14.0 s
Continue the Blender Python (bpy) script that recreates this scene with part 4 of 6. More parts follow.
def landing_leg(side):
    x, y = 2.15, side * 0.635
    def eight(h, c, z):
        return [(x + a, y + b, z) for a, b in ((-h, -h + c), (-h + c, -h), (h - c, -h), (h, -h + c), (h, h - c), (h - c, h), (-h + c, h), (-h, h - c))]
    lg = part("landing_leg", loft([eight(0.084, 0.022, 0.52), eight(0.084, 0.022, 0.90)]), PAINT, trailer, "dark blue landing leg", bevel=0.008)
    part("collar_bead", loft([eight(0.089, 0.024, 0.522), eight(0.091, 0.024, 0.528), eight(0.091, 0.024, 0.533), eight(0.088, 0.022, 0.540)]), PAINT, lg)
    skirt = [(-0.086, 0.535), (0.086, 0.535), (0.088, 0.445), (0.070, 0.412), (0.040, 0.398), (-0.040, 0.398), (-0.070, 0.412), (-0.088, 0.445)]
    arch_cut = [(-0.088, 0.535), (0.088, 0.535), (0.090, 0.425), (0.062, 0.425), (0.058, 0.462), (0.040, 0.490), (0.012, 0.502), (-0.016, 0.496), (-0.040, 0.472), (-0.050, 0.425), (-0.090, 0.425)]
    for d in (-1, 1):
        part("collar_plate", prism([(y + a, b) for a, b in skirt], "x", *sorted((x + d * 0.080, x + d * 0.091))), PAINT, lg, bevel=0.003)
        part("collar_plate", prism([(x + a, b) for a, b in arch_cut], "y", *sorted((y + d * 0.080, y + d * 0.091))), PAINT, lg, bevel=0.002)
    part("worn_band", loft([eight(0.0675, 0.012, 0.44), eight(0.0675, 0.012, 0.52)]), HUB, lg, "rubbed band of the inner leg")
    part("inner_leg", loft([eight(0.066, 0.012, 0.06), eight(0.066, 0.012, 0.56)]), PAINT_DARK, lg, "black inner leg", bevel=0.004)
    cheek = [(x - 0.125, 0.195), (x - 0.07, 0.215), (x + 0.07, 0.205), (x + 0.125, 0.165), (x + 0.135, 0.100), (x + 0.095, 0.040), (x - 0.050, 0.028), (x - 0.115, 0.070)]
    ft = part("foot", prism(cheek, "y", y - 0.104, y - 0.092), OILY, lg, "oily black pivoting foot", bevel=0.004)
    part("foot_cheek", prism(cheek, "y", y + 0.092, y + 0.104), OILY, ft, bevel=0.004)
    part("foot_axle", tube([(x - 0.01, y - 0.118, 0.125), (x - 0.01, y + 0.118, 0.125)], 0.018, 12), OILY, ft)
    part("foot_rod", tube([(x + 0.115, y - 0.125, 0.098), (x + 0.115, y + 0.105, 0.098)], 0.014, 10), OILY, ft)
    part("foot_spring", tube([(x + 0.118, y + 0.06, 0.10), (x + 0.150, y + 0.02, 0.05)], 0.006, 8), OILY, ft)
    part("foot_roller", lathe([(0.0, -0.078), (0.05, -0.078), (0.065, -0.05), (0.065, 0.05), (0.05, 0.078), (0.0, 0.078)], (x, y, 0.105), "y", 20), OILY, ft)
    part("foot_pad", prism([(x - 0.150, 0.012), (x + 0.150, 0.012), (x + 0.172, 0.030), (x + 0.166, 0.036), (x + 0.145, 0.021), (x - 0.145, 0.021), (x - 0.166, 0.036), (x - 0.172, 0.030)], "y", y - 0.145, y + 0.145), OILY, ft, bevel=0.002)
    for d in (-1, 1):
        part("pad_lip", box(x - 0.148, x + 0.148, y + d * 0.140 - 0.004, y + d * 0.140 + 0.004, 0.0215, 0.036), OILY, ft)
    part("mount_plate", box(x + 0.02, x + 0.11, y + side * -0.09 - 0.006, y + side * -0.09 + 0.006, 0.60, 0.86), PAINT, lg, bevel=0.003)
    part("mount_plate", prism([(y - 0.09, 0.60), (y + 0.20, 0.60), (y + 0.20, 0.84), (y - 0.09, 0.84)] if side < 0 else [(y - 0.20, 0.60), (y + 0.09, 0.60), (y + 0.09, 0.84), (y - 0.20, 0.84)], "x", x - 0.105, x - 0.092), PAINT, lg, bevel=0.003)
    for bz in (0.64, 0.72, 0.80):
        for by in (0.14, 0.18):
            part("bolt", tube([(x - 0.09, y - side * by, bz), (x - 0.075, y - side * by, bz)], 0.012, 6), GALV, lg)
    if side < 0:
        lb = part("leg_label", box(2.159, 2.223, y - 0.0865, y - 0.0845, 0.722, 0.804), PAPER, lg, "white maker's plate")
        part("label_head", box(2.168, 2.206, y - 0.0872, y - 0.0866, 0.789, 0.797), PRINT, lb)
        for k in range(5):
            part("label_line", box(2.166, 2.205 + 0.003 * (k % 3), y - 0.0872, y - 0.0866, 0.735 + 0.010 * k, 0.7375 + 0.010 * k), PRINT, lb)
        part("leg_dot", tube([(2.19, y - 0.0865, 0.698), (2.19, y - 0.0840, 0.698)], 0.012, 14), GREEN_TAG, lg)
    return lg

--

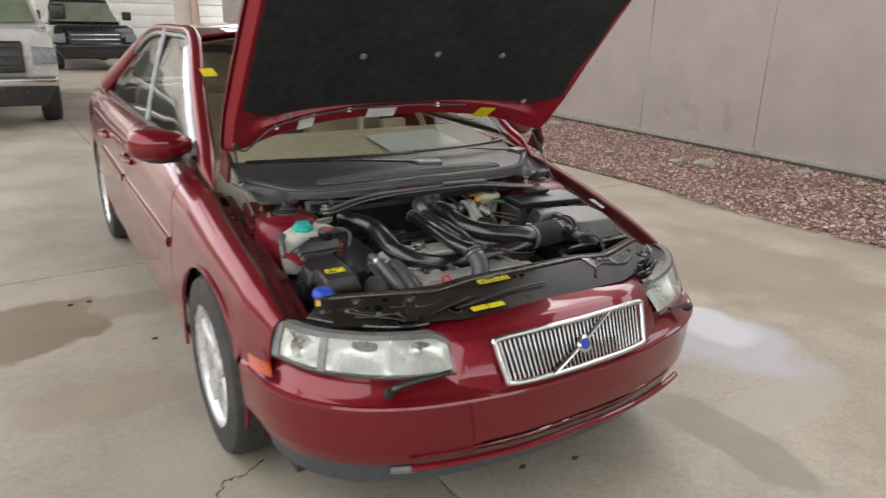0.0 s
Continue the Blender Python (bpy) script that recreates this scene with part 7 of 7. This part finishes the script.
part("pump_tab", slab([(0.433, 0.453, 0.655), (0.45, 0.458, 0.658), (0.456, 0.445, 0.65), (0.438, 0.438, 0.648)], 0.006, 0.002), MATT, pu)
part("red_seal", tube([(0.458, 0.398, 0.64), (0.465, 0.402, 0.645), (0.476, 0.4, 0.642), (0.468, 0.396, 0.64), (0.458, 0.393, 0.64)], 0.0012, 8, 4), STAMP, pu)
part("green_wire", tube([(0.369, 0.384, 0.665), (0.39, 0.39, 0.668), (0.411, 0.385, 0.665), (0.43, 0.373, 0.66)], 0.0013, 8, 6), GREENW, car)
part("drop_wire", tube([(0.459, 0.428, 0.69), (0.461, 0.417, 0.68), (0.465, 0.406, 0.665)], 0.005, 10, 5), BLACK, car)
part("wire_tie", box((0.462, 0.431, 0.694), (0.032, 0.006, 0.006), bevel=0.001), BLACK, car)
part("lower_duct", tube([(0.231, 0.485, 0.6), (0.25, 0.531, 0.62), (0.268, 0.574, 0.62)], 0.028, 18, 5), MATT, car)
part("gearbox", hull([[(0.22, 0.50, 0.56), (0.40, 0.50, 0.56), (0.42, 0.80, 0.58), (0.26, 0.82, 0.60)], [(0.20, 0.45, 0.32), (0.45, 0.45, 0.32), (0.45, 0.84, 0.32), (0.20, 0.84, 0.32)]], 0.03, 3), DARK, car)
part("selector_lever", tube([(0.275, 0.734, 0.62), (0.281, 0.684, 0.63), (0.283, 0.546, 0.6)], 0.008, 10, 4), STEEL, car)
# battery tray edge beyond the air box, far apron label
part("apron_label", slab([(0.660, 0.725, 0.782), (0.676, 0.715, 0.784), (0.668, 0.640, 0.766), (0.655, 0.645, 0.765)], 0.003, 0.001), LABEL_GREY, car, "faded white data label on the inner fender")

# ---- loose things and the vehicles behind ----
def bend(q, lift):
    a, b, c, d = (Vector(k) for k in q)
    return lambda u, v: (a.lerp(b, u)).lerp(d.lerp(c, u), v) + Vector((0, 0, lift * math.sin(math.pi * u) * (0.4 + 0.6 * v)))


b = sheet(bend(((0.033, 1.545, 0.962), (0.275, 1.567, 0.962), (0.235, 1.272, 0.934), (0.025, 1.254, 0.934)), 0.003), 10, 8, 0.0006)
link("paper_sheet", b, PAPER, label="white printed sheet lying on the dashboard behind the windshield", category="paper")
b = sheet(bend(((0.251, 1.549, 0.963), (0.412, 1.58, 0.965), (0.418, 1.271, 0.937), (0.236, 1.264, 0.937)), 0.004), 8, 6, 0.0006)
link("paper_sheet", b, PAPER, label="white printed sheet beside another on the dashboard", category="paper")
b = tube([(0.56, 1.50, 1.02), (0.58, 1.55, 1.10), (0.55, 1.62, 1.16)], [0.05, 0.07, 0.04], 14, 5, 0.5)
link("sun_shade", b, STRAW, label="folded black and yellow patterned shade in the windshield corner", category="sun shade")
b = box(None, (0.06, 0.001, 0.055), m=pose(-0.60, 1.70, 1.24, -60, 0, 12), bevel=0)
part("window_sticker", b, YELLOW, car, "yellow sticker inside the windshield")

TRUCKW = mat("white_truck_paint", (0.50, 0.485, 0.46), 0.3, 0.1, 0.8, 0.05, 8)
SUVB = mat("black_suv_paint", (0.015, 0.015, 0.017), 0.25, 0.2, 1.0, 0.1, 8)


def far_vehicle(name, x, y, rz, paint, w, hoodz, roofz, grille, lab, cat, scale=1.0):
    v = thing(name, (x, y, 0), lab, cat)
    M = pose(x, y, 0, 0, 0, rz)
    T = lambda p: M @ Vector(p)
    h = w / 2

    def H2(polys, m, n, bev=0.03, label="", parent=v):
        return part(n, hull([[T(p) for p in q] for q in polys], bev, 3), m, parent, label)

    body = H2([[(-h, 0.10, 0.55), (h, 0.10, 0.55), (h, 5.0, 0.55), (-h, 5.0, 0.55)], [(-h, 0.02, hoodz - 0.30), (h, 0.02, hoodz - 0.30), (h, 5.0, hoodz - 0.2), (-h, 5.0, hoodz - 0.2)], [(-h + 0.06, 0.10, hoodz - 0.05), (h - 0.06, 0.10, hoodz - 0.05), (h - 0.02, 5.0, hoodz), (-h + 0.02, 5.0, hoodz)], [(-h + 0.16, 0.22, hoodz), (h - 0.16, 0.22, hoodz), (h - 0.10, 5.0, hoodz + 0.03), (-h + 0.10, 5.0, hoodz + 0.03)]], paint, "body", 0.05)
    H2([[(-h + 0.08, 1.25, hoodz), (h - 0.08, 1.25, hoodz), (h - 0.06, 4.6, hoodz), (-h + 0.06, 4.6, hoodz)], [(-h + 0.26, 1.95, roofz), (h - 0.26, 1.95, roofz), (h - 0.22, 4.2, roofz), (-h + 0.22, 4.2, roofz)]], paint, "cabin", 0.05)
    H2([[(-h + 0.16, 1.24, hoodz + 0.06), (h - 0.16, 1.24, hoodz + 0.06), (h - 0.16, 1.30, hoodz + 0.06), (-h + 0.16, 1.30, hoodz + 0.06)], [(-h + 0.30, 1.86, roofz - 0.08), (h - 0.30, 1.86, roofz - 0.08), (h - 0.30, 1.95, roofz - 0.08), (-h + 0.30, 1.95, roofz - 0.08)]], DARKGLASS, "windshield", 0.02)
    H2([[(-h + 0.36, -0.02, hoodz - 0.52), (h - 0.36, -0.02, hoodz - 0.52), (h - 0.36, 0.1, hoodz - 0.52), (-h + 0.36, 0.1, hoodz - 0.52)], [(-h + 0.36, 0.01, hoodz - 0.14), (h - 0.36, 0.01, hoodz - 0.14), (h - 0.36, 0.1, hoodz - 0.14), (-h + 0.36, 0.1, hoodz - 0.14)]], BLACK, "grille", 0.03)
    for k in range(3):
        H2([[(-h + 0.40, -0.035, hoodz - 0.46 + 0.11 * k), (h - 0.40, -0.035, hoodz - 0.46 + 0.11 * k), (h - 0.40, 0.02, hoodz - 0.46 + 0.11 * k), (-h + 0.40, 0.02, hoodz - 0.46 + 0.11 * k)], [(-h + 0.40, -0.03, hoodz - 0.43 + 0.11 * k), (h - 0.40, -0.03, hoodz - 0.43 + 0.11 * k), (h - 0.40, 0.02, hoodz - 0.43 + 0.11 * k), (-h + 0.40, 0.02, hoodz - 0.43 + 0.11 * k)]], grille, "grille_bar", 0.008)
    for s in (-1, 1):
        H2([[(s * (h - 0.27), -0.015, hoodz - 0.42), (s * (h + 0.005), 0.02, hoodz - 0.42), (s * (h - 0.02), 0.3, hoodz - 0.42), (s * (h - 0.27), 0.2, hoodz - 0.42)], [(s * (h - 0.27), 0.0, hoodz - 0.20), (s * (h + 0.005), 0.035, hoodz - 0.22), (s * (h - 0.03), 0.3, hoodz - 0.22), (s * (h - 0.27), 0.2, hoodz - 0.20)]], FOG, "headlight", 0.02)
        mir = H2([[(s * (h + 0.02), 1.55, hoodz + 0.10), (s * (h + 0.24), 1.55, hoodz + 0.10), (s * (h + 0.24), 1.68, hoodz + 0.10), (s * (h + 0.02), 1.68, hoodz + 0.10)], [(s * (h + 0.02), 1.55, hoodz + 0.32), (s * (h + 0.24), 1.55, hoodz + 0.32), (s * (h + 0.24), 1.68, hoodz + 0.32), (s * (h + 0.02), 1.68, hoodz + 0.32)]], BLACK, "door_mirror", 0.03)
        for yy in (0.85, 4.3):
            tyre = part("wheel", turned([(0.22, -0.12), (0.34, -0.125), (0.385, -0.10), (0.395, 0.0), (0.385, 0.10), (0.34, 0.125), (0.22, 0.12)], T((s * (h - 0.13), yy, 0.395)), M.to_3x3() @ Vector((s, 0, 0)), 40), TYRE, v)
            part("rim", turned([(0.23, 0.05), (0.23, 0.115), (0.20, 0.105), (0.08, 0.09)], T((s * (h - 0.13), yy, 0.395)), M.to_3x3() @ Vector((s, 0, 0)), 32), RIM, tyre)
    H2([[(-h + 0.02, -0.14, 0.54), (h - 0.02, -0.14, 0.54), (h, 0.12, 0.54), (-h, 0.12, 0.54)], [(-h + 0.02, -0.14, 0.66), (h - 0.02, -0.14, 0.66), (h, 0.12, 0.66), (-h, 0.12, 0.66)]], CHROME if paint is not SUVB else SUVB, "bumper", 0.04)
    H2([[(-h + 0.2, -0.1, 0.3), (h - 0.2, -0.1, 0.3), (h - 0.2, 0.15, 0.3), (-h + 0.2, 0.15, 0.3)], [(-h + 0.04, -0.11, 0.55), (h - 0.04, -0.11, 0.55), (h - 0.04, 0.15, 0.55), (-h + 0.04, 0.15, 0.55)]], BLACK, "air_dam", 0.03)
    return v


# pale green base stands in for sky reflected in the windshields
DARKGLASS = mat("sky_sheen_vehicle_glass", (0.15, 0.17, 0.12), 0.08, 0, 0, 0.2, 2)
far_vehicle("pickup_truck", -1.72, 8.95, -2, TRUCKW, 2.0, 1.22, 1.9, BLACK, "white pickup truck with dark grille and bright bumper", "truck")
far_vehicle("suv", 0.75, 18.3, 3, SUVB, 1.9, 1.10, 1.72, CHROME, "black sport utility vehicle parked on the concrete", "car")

--

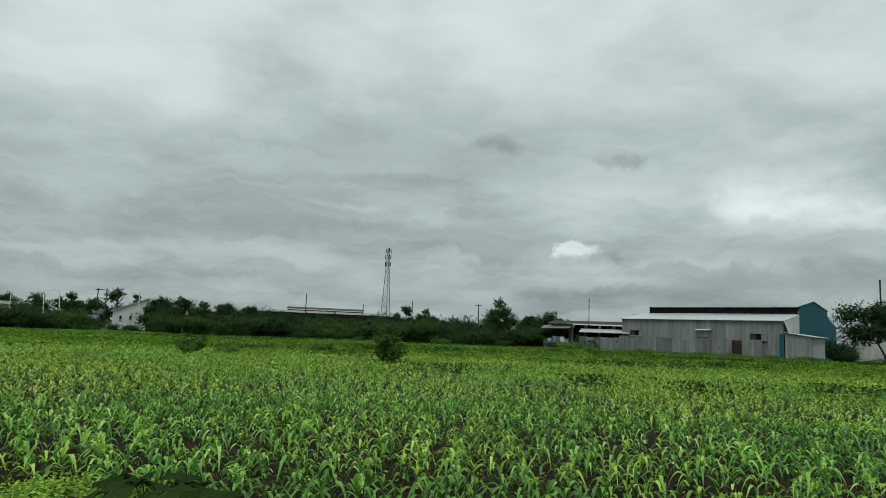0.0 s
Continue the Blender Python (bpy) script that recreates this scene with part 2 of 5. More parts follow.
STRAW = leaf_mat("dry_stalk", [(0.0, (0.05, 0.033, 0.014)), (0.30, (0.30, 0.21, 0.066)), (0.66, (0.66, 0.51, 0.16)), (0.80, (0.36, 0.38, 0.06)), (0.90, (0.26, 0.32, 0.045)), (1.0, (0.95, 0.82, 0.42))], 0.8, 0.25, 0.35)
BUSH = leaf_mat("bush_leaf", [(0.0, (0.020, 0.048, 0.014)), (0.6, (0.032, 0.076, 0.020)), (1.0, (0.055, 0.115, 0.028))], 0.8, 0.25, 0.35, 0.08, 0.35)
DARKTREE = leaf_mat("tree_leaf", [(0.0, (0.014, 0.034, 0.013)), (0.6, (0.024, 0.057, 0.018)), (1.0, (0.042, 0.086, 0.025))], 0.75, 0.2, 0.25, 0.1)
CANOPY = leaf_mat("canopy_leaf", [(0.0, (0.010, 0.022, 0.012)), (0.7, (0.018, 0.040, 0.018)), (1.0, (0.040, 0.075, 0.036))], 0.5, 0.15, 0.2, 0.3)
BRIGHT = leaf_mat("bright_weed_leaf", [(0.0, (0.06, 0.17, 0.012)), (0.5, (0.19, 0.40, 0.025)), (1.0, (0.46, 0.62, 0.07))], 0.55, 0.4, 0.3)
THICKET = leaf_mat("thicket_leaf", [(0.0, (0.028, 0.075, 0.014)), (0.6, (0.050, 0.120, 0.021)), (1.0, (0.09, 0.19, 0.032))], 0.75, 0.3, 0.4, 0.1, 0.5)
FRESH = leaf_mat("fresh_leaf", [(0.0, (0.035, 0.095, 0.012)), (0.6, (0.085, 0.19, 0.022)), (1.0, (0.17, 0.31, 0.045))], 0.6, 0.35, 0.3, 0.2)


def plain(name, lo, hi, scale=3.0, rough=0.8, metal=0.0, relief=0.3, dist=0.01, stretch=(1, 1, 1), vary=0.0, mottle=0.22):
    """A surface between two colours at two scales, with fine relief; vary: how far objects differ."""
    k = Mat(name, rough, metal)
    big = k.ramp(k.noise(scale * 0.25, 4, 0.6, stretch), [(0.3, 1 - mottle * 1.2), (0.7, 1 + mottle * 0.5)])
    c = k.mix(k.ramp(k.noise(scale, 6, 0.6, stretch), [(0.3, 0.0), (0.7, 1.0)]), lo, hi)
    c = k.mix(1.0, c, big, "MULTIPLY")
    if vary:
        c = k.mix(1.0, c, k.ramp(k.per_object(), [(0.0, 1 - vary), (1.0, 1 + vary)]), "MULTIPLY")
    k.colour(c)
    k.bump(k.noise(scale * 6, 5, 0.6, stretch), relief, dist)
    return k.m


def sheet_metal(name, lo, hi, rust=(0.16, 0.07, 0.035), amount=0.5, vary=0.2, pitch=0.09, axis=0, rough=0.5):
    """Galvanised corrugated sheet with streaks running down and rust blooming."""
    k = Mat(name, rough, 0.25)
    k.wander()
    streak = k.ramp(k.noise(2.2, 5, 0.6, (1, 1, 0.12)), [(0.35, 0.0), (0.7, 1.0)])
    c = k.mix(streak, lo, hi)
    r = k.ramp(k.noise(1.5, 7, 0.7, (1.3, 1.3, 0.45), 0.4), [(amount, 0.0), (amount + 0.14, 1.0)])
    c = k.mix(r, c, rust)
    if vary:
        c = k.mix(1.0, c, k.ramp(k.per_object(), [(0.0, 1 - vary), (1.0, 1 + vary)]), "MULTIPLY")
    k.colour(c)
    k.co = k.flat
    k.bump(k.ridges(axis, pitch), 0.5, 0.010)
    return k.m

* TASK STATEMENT
Reproduce verbatim the lines above, from the line with "5. More parts follow." through the line with "0.35, 0.3, 0.2)".

* CORRECT RESPONSE
Continue the Blender Python (bpy) script that recreates this scene with part 2 of 5. More parts follow.
STRAW = leaf_mat("dry_stalk", [(0.0, (0.05, 0.033, 0.014)), (0.30, (0.30, 0.21, 0.066)), (0.66, (0.66, 0.51, 0.16)), (0.80, (0.36, 0.38, 0.06)), (0.90, (0.26, 0.32, 0.045)), (1.0, (0.95, 0.82, 0.42))], 0.8, 0.25, 0.35)
BUSH = leaf_mat("bush_leaf", [(0.0, (0.020, 0.048, 0.014)), (0.6, (0.032, 0.076, 0.020)), (1.0, (0.055, 0.115, 0.028))], 0.8, 0.25, 0.35, 0.08, 0.35)
DARKTREE = leaf_mat("tree_leaf", [(0.0, (0.014, 0.034, 0.013)), (0.6, (0.024, 0.057, 0.018)), (1.0, (0.042, 0.086, 0.025))], 0.75, 0.2, 0.25, 0.1)
CANOPY = leaf_mat("canopy_leaf", [(0.0, (0.010, 0.022, 0.012)), (0.7, (0.018, 0.040, 0.018)), (1.0, (0.040, 0.075, 0.036))], 0.5, 0.15, 0.2, 0.3)
BRIGHT = leaf_mat("bright_weed_leaf", [(0.0, (0.06, 0.17, 0.012)), (0.5, (0.19, 0.40, 0.025)), (1.0, (0.46, 0.62, 0.07))], 0.55, 0.4, 0.3)
THICKET = leaf_mat("thicket_leaf", [(0.0, (0.028, 0.075, 0.014)), (0.6, (0.050, 0.120, 0.021)), (1.0, (0.09, 0.19, 0.032))], 0.75, 0.3, 0.4, 0.1, 0.5)
FRESH = leaf_mat("fresh_leaf", [(0.0, (0.035, 0.095, 0.012)), (0.6, (0.085, 0.19, 0.022)), (1.0, (0.17, 0.31, 0.045))], 0.6, 0.35, 0.3, 0.2)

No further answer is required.